Irwanto menambahkan bahwa seharusnya kampus sebagai dunia kaum intelek tak membedakan orang berdasarkan kecacatannya. Aksesibilitas ke kampus tidak boleh diskriminatif. Kampus perlu memberikan peluang yang sama untuk membangun dan menempuh pendidikan bagi semua golongan. Selain fasilitas gedung yang ramah bagi penyandang cacat, dalam perkuliahan pun bisa difasilitasi misalnya menggunakan running text atau power point untuk yang tuna rungu.
Pada kesempatan itu Sartono juga mengkritik aturan ketenagakerjaan yang memberi kuota satu persen bagi penyandang cacat. Kouta itu justeru membatasi kesempatan penyandang cacat untuk bisa bekerja. Bagaimana kalau melebihi kuota?
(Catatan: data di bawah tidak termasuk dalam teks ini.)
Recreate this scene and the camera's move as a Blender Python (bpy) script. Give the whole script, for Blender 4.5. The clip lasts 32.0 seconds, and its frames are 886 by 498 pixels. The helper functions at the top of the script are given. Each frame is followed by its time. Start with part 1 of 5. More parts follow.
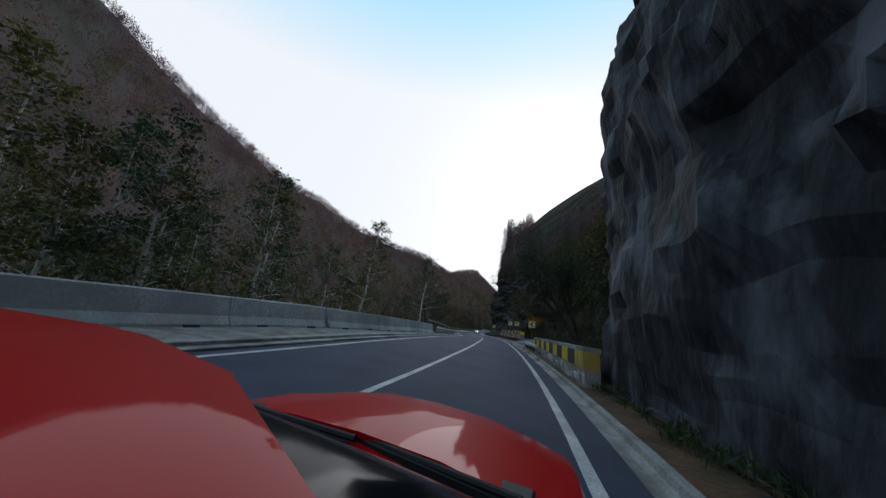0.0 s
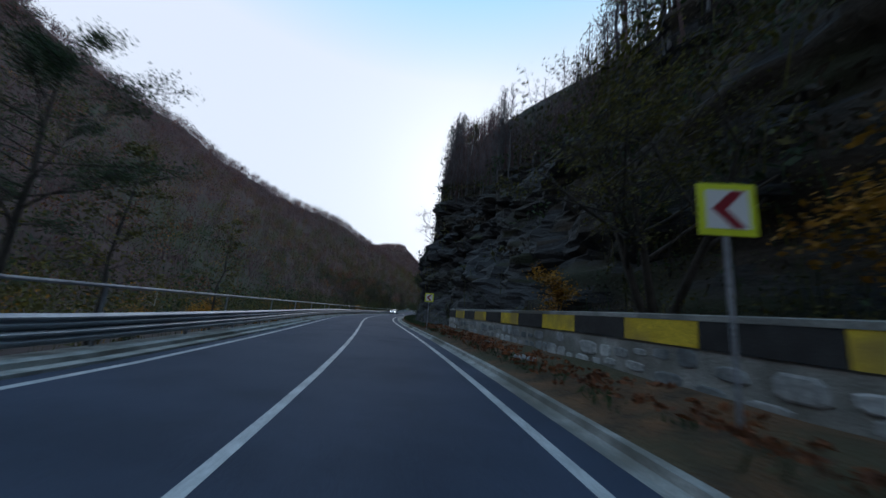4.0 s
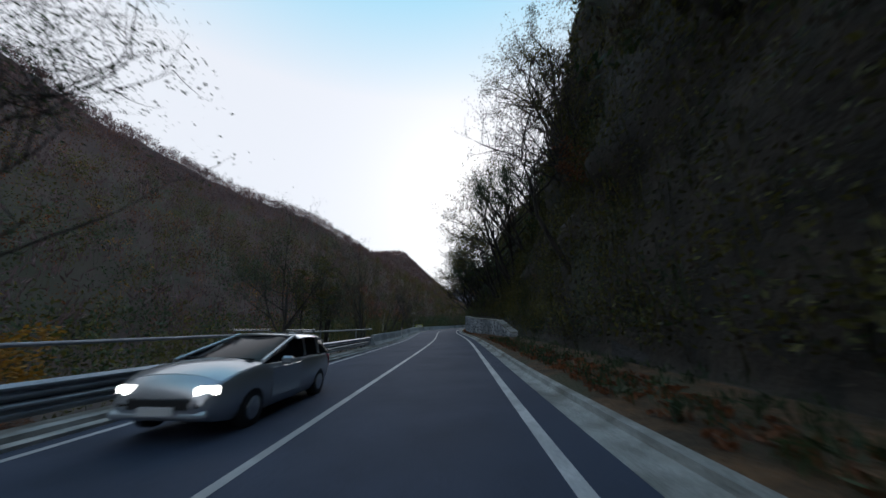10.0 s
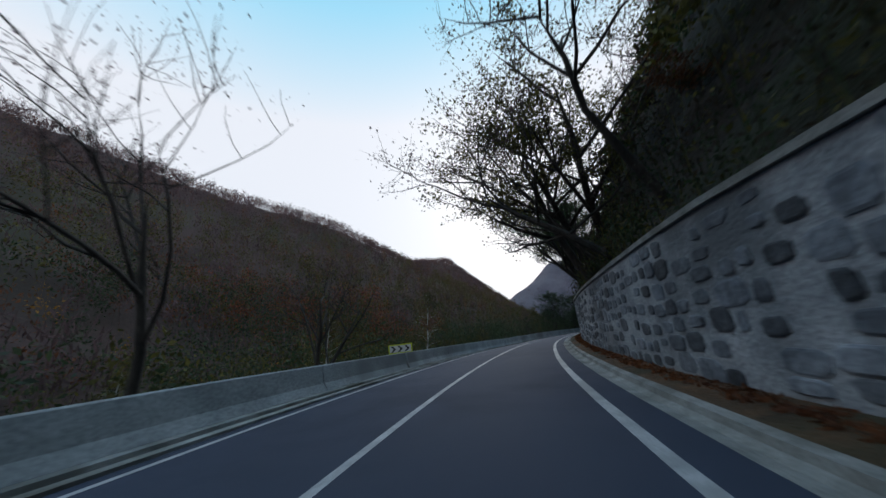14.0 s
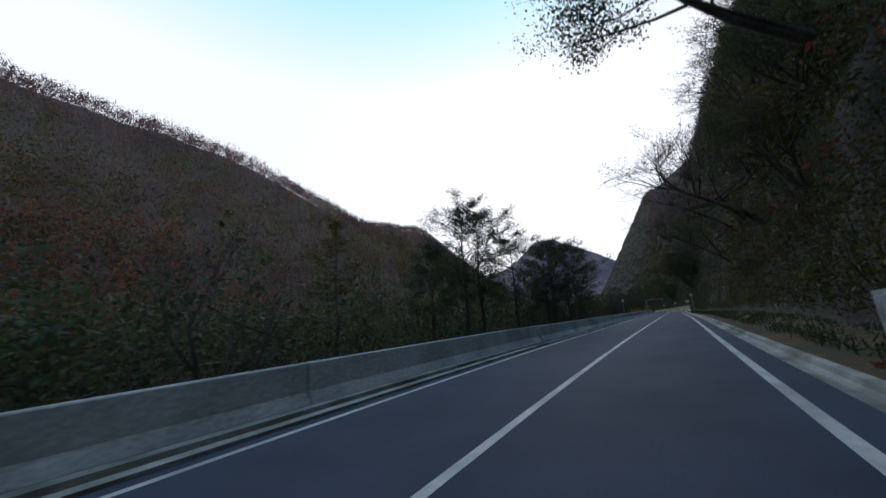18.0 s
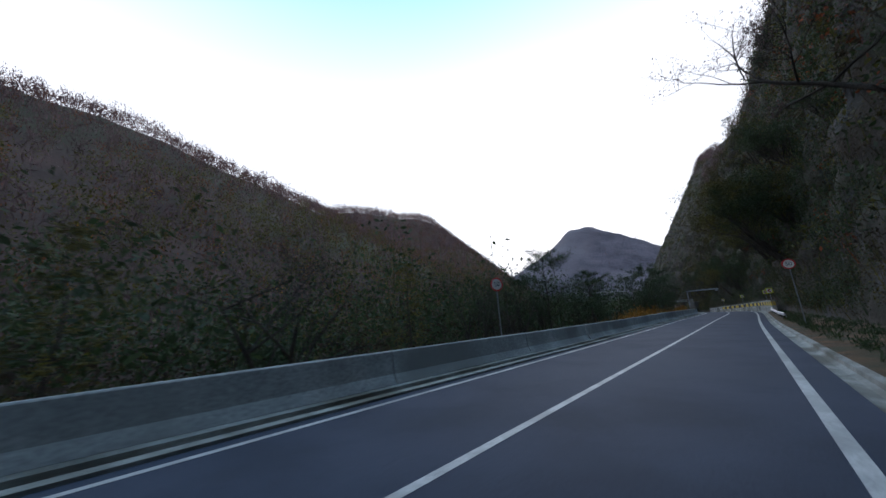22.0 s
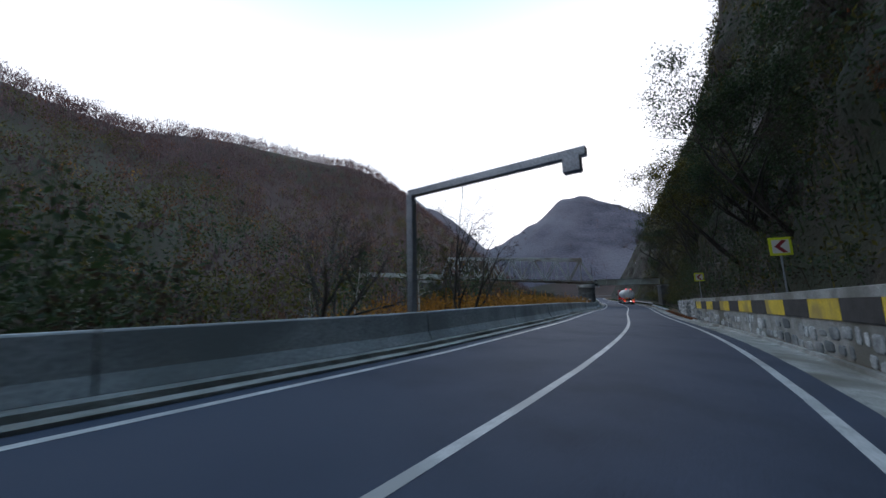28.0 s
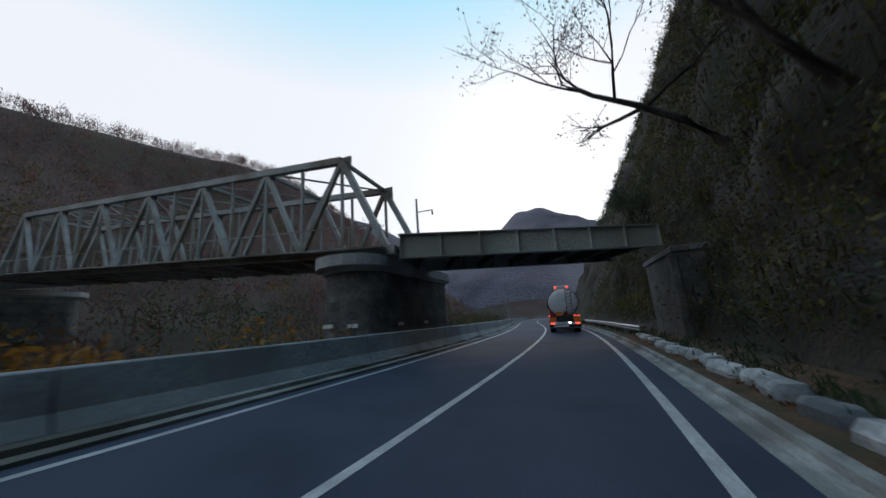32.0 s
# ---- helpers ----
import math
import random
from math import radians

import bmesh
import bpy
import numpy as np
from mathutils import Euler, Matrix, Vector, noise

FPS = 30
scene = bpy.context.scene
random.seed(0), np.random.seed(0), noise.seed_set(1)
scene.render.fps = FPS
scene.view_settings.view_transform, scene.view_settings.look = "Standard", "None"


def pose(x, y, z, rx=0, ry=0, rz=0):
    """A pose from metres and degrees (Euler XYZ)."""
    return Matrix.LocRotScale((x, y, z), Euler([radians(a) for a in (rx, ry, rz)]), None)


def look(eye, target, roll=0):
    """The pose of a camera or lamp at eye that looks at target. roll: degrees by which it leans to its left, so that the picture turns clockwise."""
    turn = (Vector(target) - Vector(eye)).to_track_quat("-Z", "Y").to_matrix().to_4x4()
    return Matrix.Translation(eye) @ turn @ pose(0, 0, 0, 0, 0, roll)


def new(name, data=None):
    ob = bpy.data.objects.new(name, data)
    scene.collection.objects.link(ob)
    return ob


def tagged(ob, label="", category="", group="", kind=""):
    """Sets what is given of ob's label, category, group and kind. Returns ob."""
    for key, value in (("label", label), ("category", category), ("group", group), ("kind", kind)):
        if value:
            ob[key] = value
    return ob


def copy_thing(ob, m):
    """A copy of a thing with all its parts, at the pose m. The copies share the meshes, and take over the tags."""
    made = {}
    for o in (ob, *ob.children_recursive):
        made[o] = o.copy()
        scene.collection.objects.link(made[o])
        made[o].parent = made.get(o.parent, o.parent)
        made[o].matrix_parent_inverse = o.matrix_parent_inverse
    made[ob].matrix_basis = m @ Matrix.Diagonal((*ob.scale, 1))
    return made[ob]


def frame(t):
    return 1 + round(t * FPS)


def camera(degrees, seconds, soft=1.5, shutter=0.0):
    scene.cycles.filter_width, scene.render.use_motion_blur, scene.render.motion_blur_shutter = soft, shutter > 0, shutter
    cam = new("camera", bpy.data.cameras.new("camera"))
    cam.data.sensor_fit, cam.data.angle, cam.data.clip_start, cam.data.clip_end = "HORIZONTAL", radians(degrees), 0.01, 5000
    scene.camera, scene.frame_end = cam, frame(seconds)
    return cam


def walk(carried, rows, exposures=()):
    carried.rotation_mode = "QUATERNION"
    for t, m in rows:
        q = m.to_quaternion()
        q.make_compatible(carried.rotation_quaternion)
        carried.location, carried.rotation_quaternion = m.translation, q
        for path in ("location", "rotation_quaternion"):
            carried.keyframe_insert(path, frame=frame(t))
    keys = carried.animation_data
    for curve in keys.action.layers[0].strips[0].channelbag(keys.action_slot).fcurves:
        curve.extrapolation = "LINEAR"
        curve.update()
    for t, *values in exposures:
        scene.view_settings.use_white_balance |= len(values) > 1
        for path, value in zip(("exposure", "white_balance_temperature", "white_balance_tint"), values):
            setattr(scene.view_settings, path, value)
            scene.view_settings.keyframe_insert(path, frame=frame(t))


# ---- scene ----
cam = camera(106.0, 32.0, soft=1.5, shutter=0.2)

# seconds, x, y, z, yaw to the left, pitch, lean to the right
PATH = [
    (0, 2.57, 12.08, 1.50, 16.2, 13.0, -4.4), (0.04, 2.57, 12.08, 1.50, 16.2, 13.0, -4.4), (0.2, 2.33, 15.30, 1.50, 16.7, 12.9, -4.8),
    (0.4, 2.10, 18.52, 1.51, 17.2, 12.8, -5.2), (1, 1.25, 28.17, 1.55, 18.2, 12.6, -6.3), (2, -1.10, 44.07, 1.55, 12.4, 11.5, -7.2),
    (3, -3.00, 59.99, 1.51, 8.5, 11.4, -8.3), (4, -5.79, 75.83, 1.40, 3.5, 10.7, -4.8), (4.5, -7.60, 83.66, 1.35, 0.6, 10.5, -3.9),
    (6.5, -13.78, 115.09, 1.22, -0.4, 10.1, 1.4), (7, -15.28, 122.82, 1.21, 0.9, 11.3, 0.1), (8, -18.16, 138.36, 1.18, 3.1, 11.5, -1.2),
    (9, -19.75, 154.17, 1.15, 2.9, 12.5, -0.3), (10, -20.56, 170.07, 1.13, 3.9, 13.1, 1.2), (11, -21.34, 186.03, 1.18, 4.9, 14.6, 1.7),
    (12, -21.66, 202.07, 1.18, 8.2, 15.1, 5.0), (13, -23.03, 218.08, 1.20, 10.5, 15.5, 6.0), (14, -24.00, 234.00, 1.30, 12.6, 16.1, 6.9),
    (14.5, -24.19, 241.92, 1.43, 13.4, 16.3, 6.6), (16.5, -22.79, 273.50, 1.97, 12.8, 12.6, 4.4), (17, -20.90, 281.16, 2.09, 11.1, 12.1, 3.2),
    (18, -15.48, 296.03, 2.34, 11.3, 12.3, 4.2), (19, -9.66, 310.89, 2.45, 11.8, 12.6, 4.5), (20, -3.15, 325.51, 2.47, 13.3, 12.6, 4.4),
    (21, 3.22, 340.19, 2.41, 15.6, 12.7, 4.9), (22, 9.58, 354.90, 2.23, 18.8, 12.4, 4.4), (23, 15.85, 369.61, 1.98, 21.9, 11.6, 4.4),
    (24, 21.69, 384.50, 1.85, 23.0, 10.7, 5.1), (25, 27.30, 399.47, 1.80, 23.1, 8.4, 1.6), (26, 33.20, 414.35, 1.71, 20.8, 7.6, 0.6),
    (28.5, 47.20, 452.10, 1.23, 21.2, 8.7, 2.0), (29, 49.17, 459.98, 1.07, 22.2, 9.9, 3.5), (30, 51.52, 475.94, 0.73, 22.4, 10.1, 4.0),
    (31, 53.19, 491.83, 0.38, 20.3, 11.1, 3.5), (32, 55.73, 507.65, 0.02, 15.6, 12.4, 4.3),
]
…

Seharusnya, kata Sartono, ukurannya adalah kemampuan atau kompetensi.
Pada kesempatan yang sama, Sinta Nuriyah, mengkritik peraturan pegawai negeri sipil yang masih diskriminatif bagi penyandang cacat. Ia membandingkan dengan Mesir dimana banyak pegawai disabilitas terutama di lembaga pendidikan yang meraih gelar profesor.
Dalam kaitan dengan fasilitas gedung, pasal 27 ayat (2) UU No. 28 tahun 2002 mewajibkan pengelola bangunan untuk membuat kemudahakan hubungan ke, dari, dan di dalam bangunan gedung. Meliputi tersedianya fasilitas dan aksesibilitas yang mudah, aman, dan nyaman bagi penyandang cacat dan lanjut usia.
Pasal 31 bahkan lebih tegas menyebutkan bahwa penyediaan fasilitas dan aksesibilitas bagi penyandang cacat dan lanjut usia tadi merupakan keharusan bagi semua bangunan gedung, kecuali rumah tinggal. Bila keharusan itu tidak dilaksanakan, UU mengancam dengan ancaman pidana kurungan atau denda.
Tetapi, seperti kata Irwanto, peraturan itu laksana macan di atas kertas. Adakah pengelola bangunan gedung yang dihukum hanya karena tak membuat fasilitas bagi orang cacat?